Berikut kutipan tesis saya dari hasil wawancara saya dengan Abah AQDj…
+++
Abdul Qadir Djaelani anak bungsu dari delapan bersaudara. Guru sekolahnya di Sekolah Rakyat (SR) Pejaten mencatat tanggal 20 Oktober 1938 sebagai tanggal kelahirannya, sebagai anak yatim dari keluarga rakyat jelata, hidup di zaman Jepang sangatlah sulit. Untuk mendapatkan sesuap nasi, ibu, kakak-kakaknya serta Abdul Qadir Djaelani kecil, harus pergi ke Rengasdengklok, Karawang, Jawa Barat untuk derep, menjadi kuli menuai padi.
Abdul Qadir Djaelani mulai sekolah di SR Pejaten, Pasar Minggu tahun 1947 – 1948, sambil belajar di Madrasah Diniyah 6 tahun di sore hari, mengaji di rumah guru Madrasah Diniyah di malam harinya, dan tidur di Mushalla. Tahun 1953, saat berumur 15 tahun, ia tamat Sekolah Rakyat 6 tahun dan Madrasah Diniyah 6 tahun dan melanjutkan ke Sekolah Pendidikan Guru Agama Pertama Negeri 4 tahun.

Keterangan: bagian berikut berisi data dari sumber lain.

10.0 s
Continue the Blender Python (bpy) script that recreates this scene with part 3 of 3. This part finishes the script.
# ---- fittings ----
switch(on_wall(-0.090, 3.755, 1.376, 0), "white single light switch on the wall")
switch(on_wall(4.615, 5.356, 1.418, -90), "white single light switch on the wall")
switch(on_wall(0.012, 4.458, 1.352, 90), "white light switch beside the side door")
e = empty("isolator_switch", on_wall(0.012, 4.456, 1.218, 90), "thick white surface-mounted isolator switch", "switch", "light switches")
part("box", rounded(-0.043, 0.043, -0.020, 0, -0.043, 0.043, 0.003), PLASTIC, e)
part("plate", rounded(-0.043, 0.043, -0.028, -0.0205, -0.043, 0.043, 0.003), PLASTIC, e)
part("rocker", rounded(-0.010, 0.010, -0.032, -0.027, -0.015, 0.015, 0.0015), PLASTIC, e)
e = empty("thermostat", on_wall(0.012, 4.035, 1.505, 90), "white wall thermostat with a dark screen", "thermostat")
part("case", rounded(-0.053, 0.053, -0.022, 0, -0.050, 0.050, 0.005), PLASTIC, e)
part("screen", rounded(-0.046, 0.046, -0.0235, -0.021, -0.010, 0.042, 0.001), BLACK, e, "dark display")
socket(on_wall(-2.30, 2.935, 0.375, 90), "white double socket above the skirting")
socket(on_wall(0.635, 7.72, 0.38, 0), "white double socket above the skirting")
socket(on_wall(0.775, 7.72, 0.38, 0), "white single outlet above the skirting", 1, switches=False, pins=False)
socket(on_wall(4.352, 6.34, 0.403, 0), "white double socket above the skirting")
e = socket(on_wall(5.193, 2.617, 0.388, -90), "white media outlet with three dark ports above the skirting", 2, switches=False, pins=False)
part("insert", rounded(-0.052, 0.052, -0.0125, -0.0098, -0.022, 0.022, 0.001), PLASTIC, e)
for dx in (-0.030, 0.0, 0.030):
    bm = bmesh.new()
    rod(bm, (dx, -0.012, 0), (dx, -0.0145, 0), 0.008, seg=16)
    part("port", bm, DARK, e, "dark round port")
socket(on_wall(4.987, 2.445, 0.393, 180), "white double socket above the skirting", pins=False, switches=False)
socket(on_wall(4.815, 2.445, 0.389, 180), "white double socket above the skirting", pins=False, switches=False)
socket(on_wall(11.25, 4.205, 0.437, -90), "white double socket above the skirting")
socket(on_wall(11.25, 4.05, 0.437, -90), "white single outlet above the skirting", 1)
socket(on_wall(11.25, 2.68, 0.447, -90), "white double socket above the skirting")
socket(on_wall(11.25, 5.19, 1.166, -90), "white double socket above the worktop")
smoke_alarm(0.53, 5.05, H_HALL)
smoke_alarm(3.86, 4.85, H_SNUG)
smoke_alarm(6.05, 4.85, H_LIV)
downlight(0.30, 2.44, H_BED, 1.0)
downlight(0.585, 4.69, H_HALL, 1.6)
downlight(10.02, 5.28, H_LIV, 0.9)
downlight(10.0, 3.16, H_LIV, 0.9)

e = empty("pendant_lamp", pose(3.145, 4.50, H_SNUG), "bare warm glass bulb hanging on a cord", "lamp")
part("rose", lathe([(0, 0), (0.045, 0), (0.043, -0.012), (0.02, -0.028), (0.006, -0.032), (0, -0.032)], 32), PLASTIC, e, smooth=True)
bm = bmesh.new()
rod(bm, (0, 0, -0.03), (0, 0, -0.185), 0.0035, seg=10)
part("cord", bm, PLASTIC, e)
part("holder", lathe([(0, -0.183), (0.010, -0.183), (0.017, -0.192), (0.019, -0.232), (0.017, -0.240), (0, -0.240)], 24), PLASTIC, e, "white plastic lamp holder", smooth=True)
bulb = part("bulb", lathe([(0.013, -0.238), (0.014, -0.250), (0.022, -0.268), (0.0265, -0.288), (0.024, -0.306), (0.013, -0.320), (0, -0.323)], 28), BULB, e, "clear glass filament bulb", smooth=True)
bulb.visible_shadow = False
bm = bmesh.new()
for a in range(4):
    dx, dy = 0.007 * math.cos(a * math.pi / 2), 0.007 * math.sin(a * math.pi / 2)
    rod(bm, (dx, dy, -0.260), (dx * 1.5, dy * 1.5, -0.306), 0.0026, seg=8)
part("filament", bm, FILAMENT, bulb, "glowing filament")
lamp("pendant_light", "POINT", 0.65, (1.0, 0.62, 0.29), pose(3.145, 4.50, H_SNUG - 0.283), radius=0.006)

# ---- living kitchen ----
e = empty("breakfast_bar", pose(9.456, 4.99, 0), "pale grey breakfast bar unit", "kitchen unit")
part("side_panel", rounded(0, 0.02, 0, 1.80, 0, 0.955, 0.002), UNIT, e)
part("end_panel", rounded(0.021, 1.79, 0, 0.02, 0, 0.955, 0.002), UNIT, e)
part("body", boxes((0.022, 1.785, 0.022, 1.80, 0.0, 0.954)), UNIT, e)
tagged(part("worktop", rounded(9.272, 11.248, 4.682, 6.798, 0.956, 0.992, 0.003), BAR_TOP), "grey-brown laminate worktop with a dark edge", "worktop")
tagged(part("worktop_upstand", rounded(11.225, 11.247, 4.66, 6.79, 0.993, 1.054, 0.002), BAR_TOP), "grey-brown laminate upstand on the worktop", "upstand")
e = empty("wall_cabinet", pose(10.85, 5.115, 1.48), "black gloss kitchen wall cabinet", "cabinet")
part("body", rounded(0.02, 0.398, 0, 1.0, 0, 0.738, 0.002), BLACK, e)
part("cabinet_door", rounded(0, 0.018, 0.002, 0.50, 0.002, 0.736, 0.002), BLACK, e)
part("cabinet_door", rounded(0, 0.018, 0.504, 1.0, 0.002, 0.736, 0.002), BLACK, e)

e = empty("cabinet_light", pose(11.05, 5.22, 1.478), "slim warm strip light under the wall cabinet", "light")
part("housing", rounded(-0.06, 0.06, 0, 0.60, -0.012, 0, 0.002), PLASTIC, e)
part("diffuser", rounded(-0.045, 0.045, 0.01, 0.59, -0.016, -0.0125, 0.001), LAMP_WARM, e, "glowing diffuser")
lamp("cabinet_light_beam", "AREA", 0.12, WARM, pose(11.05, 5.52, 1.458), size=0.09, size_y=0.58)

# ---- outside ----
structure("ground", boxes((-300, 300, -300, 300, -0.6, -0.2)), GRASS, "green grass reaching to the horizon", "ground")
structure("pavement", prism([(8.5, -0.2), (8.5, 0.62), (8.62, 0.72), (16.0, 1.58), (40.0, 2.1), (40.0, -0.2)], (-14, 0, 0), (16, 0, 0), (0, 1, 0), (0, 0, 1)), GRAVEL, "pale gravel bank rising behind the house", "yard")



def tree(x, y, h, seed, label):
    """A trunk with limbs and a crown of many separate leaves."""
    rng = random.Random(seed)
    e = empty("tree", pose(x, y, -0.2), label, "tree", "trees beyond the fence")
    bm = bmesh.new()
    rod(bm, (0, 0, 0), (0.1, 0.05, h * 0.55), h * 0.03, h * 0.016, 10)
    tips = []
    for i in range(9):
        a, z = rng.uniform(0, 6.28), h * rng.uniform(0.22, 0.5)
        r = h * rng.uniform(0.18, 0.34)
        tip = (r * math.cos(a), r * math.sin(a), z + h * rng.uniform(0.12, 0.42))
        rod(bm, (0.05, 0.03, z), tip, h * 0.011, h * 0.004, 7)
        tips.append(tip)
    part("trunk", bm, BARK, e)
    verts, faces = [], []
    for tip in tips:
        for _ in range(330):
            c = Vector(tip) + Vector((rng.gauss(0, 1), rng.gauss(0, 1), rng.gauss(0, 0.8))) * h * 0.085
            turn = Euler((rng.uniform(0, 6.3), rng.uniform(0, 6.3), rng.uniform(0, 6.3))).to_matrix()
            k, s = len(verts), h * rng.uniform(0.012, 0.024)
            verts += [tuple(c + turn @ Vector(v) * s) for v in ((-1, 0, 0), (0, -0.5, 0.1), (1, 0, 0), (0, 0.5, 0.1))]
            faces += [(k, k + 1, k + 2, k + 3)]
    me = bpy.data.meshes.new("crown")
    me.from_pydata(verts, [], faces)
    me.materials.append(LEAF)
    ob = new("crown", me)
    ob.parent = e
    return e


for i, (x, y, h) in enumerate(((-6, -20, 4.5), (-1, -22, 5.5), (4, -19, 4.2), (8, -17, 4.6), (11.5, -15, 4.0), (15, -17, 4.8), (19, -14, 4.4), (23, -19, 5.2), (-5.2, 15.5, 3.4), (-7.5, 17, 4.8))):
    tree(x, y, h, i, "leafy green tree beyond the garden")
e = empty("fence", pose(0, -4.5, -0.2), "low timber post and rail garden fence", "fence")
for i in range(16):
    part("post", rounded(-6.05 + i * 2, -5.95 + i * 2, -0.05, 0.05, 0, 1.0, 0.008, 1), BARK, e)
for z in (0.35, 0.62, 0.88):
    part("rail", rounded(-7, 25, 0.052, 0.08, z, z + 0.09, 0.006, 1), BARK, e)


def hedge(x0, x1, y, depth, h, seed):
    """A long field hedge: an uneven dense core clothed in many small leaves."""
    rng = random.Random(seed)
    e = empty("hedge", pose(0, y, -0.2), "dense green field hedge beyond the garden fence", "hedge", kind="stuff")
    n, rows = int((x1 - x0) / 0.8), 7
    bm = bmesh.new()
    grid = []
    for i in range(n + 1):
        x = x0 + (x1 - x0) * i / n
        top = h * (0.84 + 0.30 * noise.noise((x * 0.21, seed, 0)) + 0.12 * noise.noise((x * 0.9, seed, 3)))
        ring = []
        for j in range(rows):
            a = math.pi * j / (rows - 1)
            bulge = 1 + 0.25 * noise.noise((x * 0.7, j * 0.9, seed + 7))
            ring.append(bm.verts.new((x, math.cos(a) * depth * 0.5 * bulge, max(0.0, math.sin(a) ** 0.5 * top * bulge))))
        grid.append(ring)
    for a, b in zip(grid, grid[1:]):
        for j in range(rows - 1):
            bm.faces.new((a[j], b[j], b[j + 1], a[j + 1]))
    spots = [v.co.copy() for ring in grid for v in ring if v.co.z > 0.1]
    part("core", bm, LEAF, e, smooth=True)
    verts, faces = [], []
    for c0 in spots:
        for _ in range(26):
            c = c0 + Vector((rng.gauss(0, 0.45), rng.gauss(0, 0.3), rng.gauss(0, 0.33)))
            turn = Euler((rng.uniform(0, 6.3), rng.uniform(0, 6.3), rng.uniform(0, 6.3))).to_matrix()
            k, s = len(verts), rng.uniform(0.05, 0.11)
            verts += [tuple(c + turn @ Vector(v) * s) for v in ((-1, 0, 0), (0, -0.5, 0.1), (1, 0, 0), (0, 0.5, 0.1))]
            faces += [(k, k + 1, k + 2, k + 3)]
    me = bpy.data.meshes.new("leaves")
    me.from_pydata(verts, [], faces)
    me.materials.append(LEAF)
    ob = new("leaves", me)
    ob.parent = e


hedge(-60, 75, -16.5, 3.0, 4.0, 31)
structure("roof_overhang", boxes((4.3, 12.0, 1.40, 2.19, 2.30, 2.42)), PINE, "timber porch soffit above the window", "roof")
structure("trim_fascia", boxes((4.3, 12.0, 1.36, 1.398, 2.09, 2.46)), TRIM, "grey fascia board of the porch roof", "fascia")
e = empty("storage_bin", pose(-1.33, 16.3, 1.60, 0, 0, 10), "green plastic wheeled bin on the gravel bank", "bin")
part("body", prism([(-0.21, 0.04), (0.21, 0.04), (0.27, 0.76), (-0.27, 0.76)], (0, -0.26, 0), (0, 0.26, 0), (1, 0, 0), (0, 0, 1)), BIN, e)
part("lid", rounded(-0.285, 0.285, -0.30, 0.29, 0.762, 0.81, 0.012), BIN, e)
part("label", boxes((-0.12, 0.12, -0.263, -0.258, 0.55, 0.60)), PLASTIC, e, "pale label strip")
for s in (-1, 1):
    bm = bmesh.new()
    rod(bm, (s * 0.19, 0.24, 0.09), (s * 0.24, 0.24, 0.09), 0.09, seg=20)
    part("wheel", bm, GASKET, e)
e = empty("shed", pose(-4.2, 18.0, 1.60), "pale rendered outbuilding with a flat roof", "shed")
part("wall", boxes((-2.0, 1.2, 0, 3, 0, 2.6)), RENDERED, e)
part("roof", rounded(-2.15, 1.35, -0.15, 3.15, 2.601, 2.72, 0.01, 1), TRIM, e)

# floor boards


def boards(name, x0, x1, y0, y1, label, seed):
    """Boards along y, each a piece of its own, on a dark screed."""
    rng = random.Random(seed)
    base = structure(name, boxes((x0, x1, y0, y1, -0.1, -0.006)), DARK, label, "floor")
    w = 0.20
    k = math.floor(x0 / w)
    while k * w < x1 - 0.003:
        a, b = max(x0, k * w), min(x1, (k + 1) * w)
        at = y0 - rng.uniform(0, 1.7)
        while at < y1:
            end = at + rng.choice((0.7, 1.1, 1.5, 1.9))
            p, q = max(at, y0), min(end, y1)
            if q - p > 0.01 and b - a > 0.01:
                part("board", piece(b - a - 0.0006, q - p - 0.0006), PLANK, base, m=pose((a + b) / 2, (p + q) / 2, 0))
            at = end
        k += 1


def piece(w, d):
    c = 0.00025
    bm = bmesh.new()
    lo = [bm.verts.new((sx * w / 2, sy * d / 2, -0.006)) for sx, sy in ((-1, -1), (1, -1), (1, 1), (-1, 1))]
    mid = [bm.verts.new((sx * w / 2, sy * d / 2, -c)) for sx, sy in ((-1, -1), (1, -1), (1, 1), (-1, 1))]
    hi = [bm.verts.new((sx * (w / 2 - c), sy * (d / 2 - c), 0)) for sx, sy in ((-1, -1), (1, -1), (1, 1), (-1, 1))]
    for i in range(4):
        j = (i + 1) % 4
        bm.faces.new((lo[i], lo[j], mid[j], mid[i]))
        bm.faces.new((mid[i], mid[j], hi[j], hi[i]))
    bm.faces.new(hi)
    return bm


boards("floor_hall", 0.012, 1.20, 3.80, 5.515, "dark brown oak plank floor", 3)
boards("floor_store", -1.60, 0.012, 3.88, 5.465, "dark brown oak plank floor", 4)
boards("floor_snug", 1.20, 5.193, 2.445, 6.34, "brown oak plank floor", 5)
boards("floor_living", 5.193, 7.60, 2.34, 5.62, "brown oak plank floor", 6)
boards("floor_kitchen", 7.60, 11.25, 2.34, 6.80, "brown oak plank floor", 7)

Menjelang Pemilu 1955, suhu politik semakin meningkat, terutama di Ibukota Jakarta. Abdul Qadir Djaelani yang baru kelas dua PGAPN kemudian masuk ke Gerakan Pemuda Islam Indonesia (GPII), organisasi pemuda onderbouw Partai Masyumi. Sejak saat itu pula kesadaran politiknya tumbuh pesat. Partai Masyumi terkenal dengan misi: terlaksananya Syari’at Islam bagi diri pribadi, keluarga, masyarakat dan negara, serta anti komunis. Abdul Qodir Djaelani mengakui, doktrin ini akhirnya menjadi pandangan hidupnya.
Pada saat itu Abdul Qadir Djaelani terpilih menjadi ketua ranting GPII Pasar Minggu, dan aktif dalam kegiatan kampanye Partai Masyumi di Kecamatan Pasar Minggu. Pada Pemilu 1955, ia terpilih menjadi Ketua Tempat Pemungutan Suara di desa Kalibata, Pasar Minggu. Karena didukung rakyat, Partai Masyumi pun unggul di Kecamatan Pasar Minggu.